Packs on, David, James, and I started across the meadow toward Mt. Kenya. It could not have been more beautiful, with clear blue skies, a chill to the air, with warm intense sunlight. Several times we were reminded to go pole pole, which means slow in Swahili.
As we walked we came across a group that was doing raptor preservation work in the national park, at least that’s what the emblem stated on the side of the Land Rover. We walked about 4 kilometers (2.5 miles) and dropped our our packs at a junction. One of the porters would stay with the packs while we took some water and a pack lunch prepared ahead of time, and headed toward the Nithi waterfalls.
We hiked a kilometer or two down a pristine stream, with several small waterfalls, then stopped at the “father of the waterfalls” as John put it.

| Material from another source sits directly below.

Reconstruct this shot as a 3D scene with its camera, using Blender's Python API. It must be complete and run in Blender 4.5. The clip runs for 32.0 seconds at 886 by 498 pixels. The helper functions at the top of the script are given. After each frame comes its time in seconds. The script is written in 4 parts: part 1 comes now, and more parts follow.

There were a couple spots where James reminded me to lean right to avoid a plunge down the cliff. I enjoyed a picnic lunch of two peanut butter and jelly sandwiches, an egg, an apple, and a boxed juice. After a short rest, we headed back up the stream to the junction. My body was not used to the increased effort, and I felt heavy and winded, even without a pack. As we climbed up the cliff and walked narrow trails with 20 meter drops, I turned to James and said, “I should lean right, correct?” “No, lean left, lean left!” James yelled, and I laughed. I thought to myself it might take him a couple days to learn to appreciate my humor.
Campsite at Lake Ellis
It was another 4 km to Lake Ellis, elevation 3405 meters (11,170 feet). When we arrived our tents were set up already, and tea was served.
Soup after tea.
Once finished with dinner, we gathered around a campfire. We had radio reception and James was a fan of the Arsenal soccer club. I was tired. It was only 7 in the evening and I headed to bed. I could hear the guys laughing and talking until after midnight. It would be another cold night of periods of sleep then wakefulness, waiting for the glow of first morning light.